(March 21- April 19)
Finals week is almost here Aries, and I know you’ve been putting off that paper you were assigned two weeks ago—so you know what you should do? Put some comfy sweatpants on and rewatch Stranger Things to iron out your perfect fan theory. Just email your teacher in the morning asking for an extension—say something important came up. I mean, you’re not wrong.
(April 20 – May 20)
You are a good friend, Taurus, and you really deserve to know it! So throw a party in your honor! And have a cover charge which is a nice, sincere compliment at the door or have friends bring you a nice bottle of wine! (Or, uh, pop. This is a “dry” campus after all.)
(May 21 – June 20)
You’ve been feeling lonely Gemini. Well, good thing the holidays are coming up! Ask Santa to bring you an air mattress and blow that shit up in your best friend’s room—now you never have to leave! #friendsforever
(June 21 – July 22)
You have three dollars in your bank account Cancer, and we’re really proud of you, seeing as last week you were in the negatives! We think you should celebrate! Go off, my child, and buy some McDonalds french fries!
(July 23 – August 22)
We heard you got your tooth knocked out last week at a party—you’re a total badass Leo. Put that shit under your pillow and I’m sure the tooth fairy will be slipping quarters for laundry under there in no time.
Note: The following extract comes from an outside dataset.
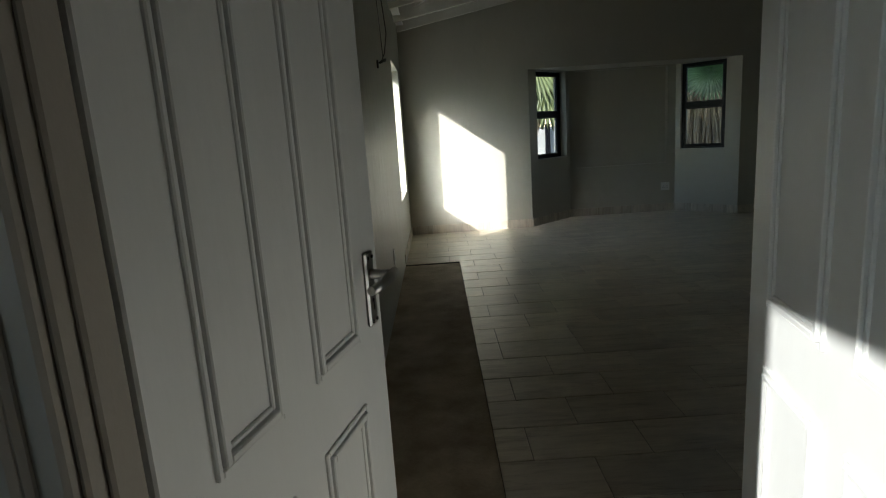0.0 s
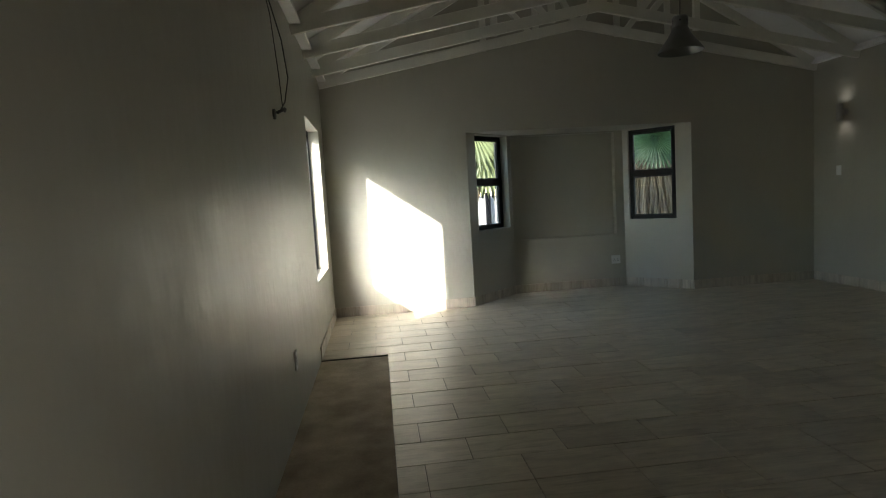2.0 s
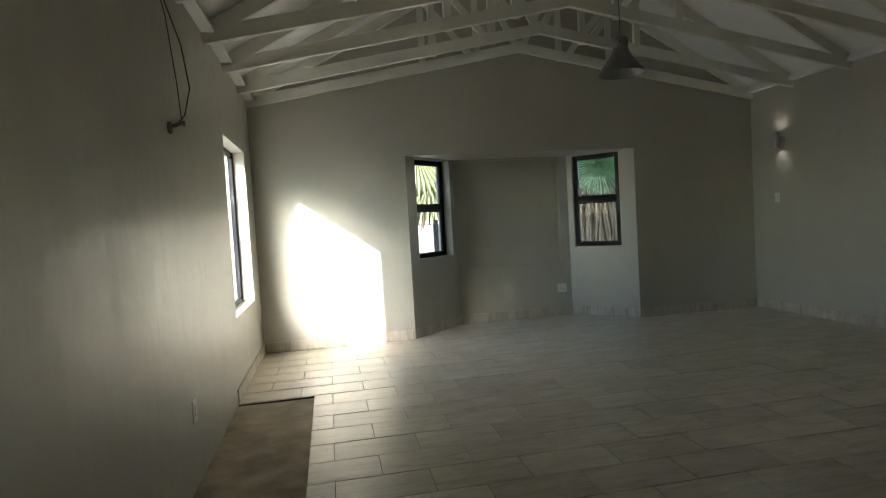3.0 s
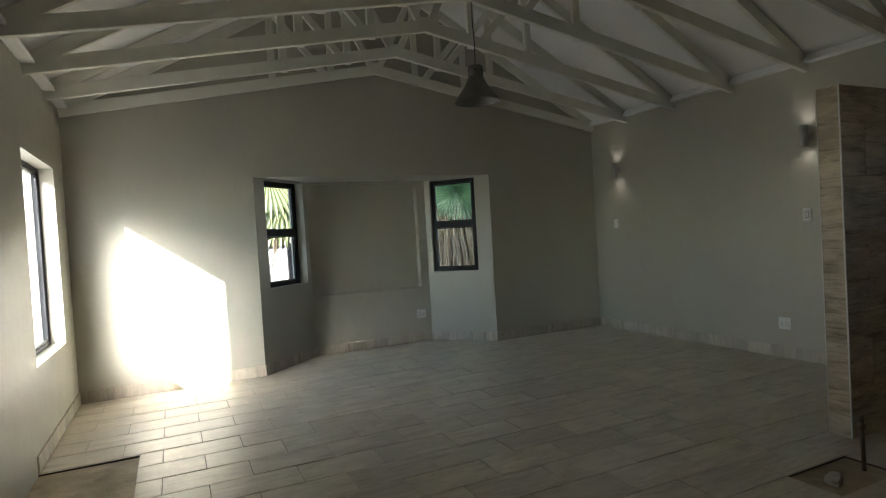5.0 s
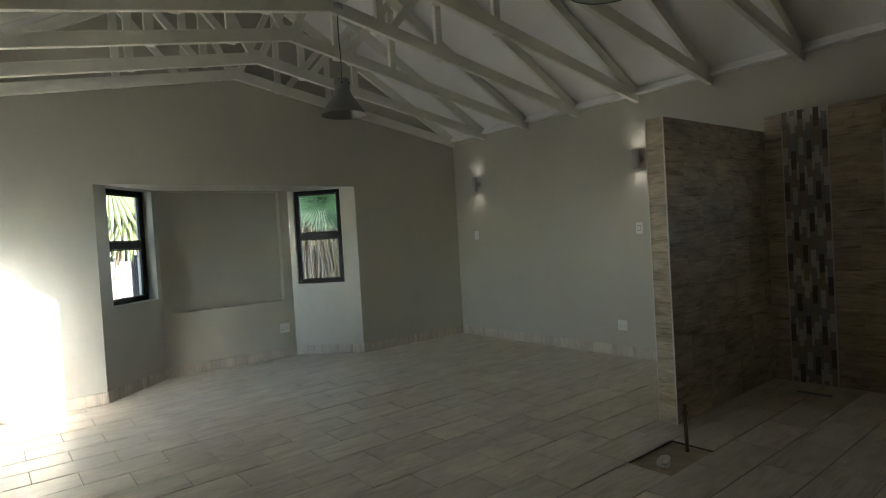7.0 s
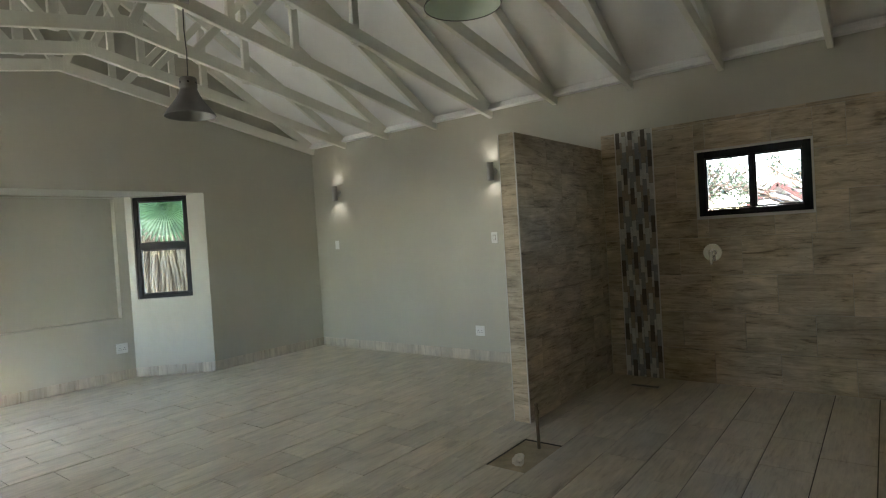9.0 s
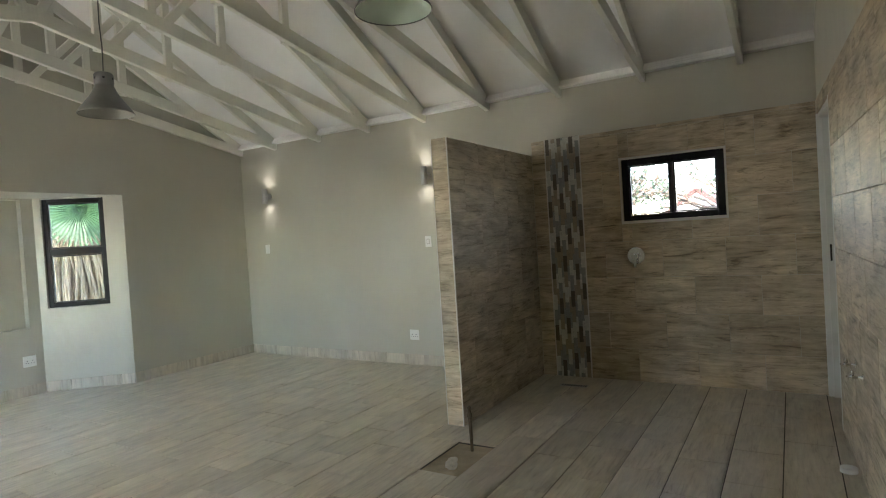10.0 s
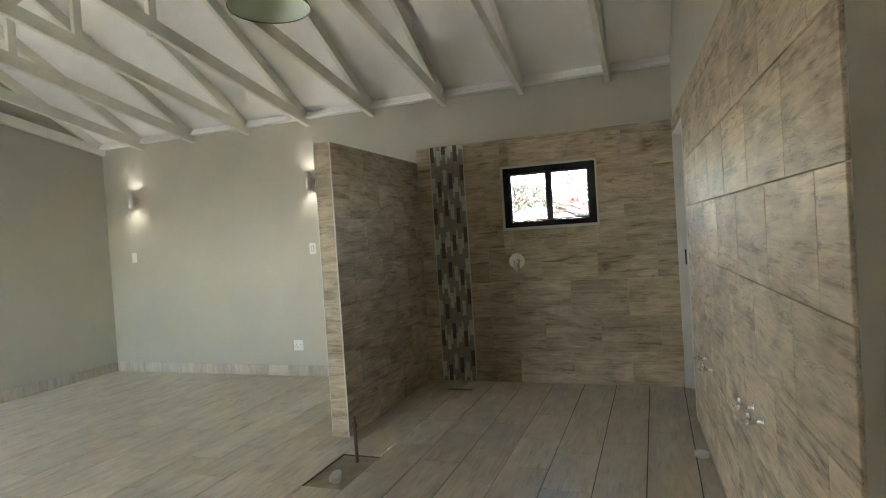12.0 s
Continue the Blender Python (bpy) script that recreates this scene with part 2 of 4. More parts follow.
def add_tube(bm, points, radius, seg=8, mat=0):
    """A round tube along points."""
    pts = [Vector(p) for p in points]
    rings = []
    side = None
    for i, p in enumerate(pts):
        d = (pts[min(i + 1, len(pts) - 1)] - pts[max(i - 1, 0)]).normalized()
        if side is None:
            side = d.orthogonal().normalized()
        side = (side - d * side.dot(d)).normalized()
        o = d.cross(side)
        r = radius[i] if isinstance(radius, (list, tuple)) else radius
        rings.append([bm.verts.new(p + r * (side * math.cos(2 * math.pi * k / seg) + o * math.sin(2 * math.pi * k / seg))) for k in range(seg)])
    for r0, r1 in zip(rings, rings[1:]):
        for k in range(seg):
            f = bm.faces.new((r0[k], r0[(k + 1) % seg], r1[(k + 1) % seg], r1[k]))
            f.smooth = True
            f.material_index = mat
    for ring in (rings[0], rings[-1]):
        bm.faces.new(ring).material_index = mat


def wall_mesh(name, a, b, z0, z1, thick, holes, mat, cuts=()):
    """A wall from a to b (plan), its inner face on that line, thick to the left of a->b; holes as (u0, u1, v0, v1)."""
    a, b = Vector((*a, 0)), Vector((*b, 0))
    l = (b - a).length
    us = sorted({0, l, *cuts, *[h[0] for h in holes], *[h[1] for h in holes]})
    vs = sorted({z0, z1, *[h[2] for h in holes], *[h[3] for h in holes]})
    bm = bmesh.new()
    cache = {}

    def vert(u, d, v):
        key = (round(u, 5), d, round(v, 5))
        if key not in cache:
            cache[key] = bm.verts.new((u, d, v))
        return cache[key]

    def solid(i, j):
        if not (0 <= i < len(us) - 1 and 0 <= j < len(vs) - 1):
            return False
        u, v = (us[i] + us[i + 1]) / 2, (vs[j] + vs[j + 1]) / 2
        return not any(h[0] < u < h[1] and h[2] < v < h[3] for h in holes)

    for i in range(len(us) - 1):
        for j in range(len(vs) - 1):
            if not solid(i, j):
                continue
            u0, u1, v0, v1 = us[i], us[i + 1], vs[j], vs[j + 1]
            for d in (0, thick):
                bm.faces.new([vert(u0, d, v0), vert(u1, d, v0), vert(u1, d, v1), vert(u0, d, v1)])
            for (di, dj), (p, q) in {(-1, 0): ((u0, v0), (u0, v1)), (1, 0): ((u1, v0), (u1, v1)), (0, -1): ((u0, v0), (u1, v0)), (0, 1): ((u0, v1), (u1, v1))}.items():
                if not solid(i + di, j + dj):
                    bm.faces.new([vert(p[0], 0, p[1]), vert(q[0], 0, q[1]), vert(q[0], thick, q[1]), vert(p[0], thick, p[1])])
    ang = math.atan2((b - a).y, (b - a).x)
    m = Matrix.Translation(a) @ Matrix.Rotation(ang, 4, "Z")
    ob = finish(bm, name, mat)
    ob.data.transform(m)
    return tagged(ob, kind="structure")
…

(August 23 – September 22)
I’m seeing a tattoo in your future Virgo—you really need a cat dressed up as a Vegas showgirl on your leg. Talk about a work of art.
(September 23 – October 22)
You’re a trendsetter Libra. With those ripped tights and black nail polish, don’t let those bitches steal your moves!
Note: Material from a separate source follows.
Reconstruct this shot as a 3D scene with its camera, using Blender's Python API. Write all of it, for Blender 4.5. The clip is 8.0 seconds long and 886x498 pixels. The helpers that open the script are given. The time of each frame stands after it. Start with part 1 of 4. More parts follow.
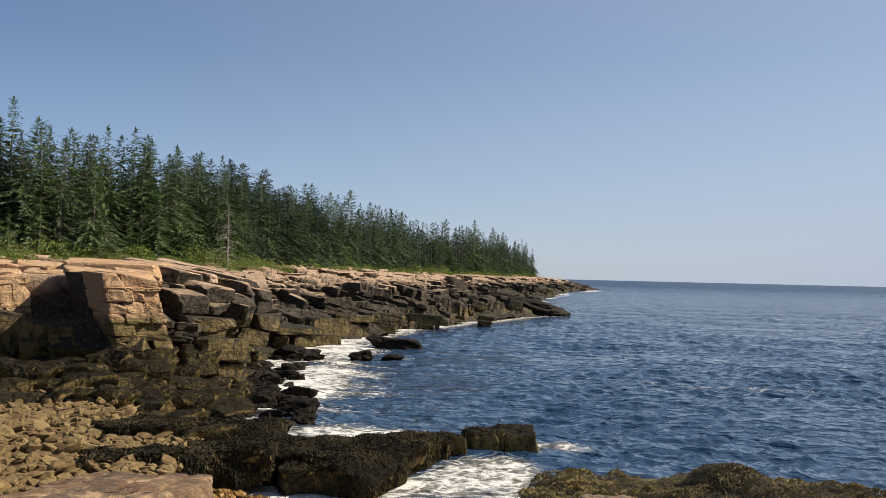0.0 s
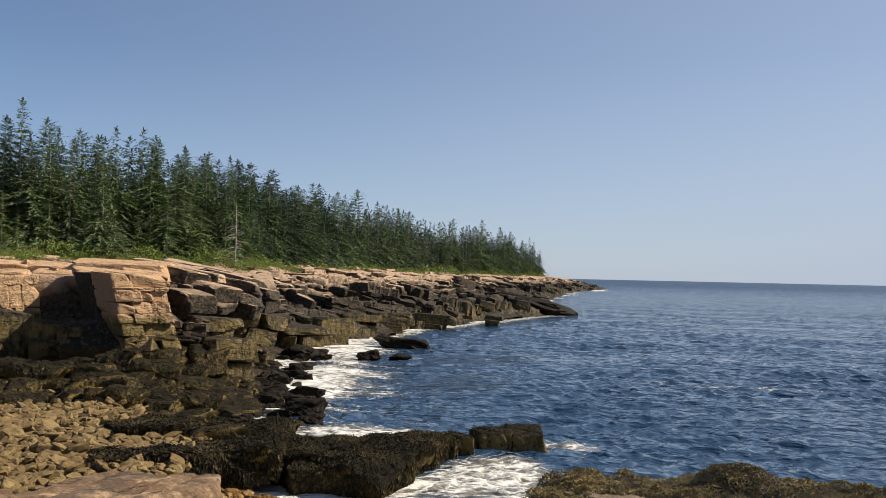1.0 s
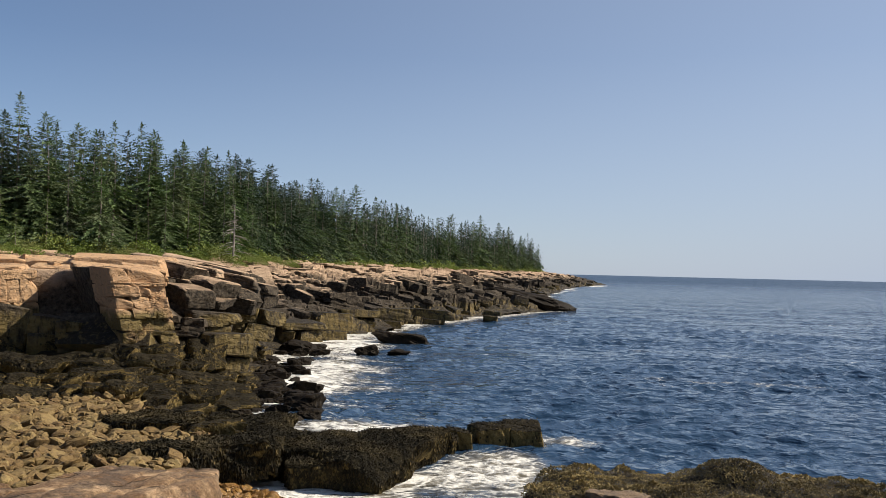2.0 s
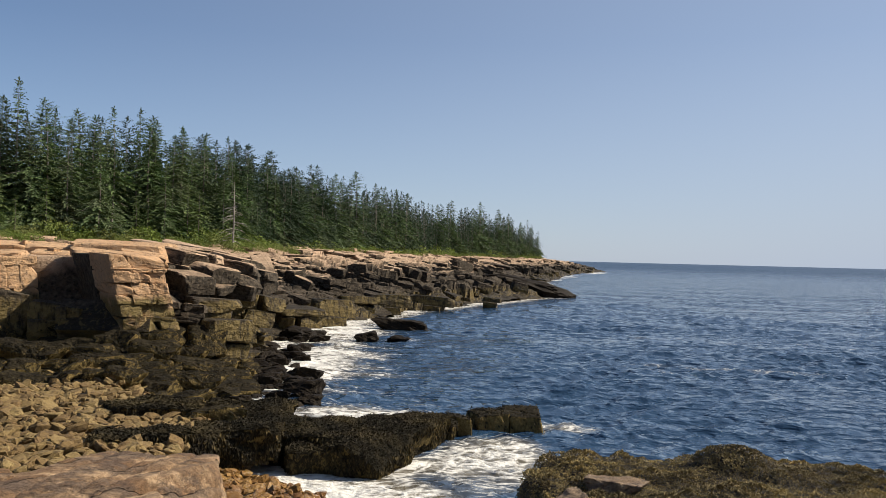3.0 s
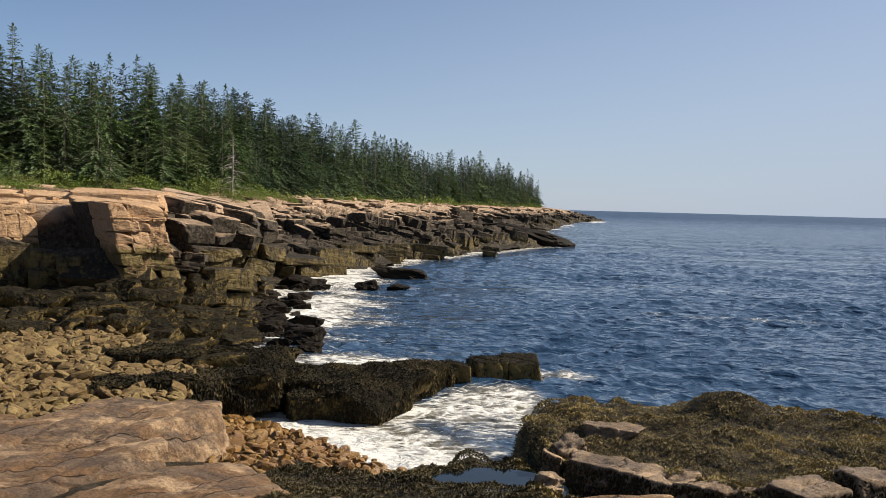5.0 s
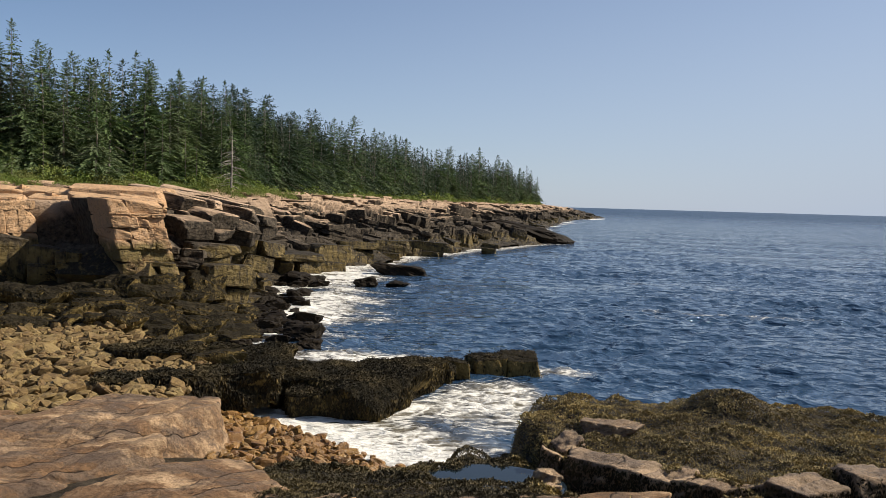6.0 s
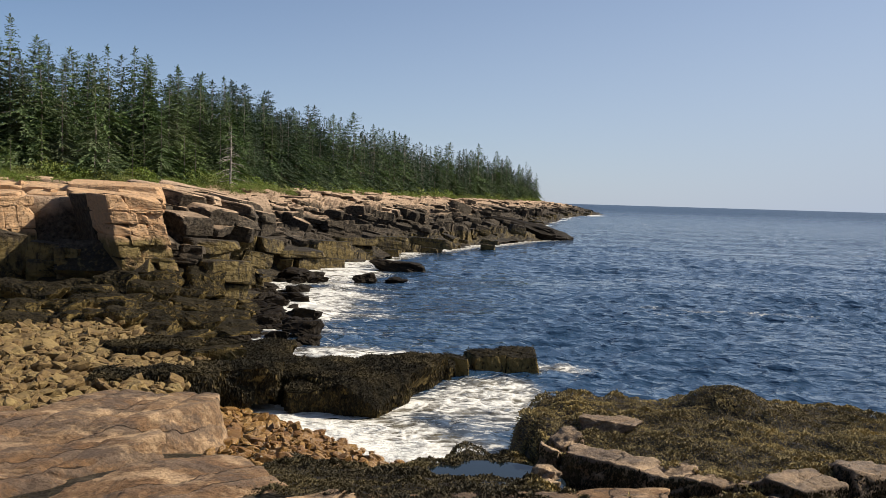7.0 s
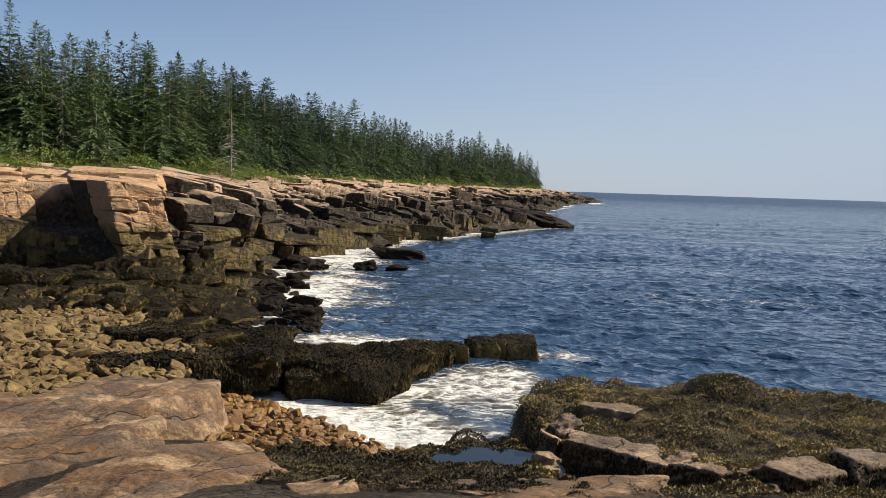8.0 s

(October 23 – November 21)
You’ve been doing a lot of the heavy lifting in your friendship lately. This weekend it’s time for you to let loose Scorpio!! Make your friends hold your hair back while you puke and cry over your ex.
(November 22 – December 21)
Flights are kind of cheap right now—you should totally drain what little savings you have and go to Paris and maybe just start a new life working in a cafe and just eat bread and chocolate all day and fall in love with a nice person from Paris and have nice children and maybe a cute cat that wears a beret—just maybe, I mean. Flights are cheap right now.
(December 22 – January 19)
Call your mom up and apologize, you know what for! Admit your faults Capricorn! It’s okay!!
(January 20 – February 19)
You’re a weirdo. You’re weird, you don’t fit in and you don’t wanna fit in, so take some alone time and go watch Rebel without a Cause, you weirdo.
(February 20 – March 20)
We know you look shy and sweet, Pieces, but we know that you’re helping your lizard brothers with their plan to take over the world—you’re not fooling us.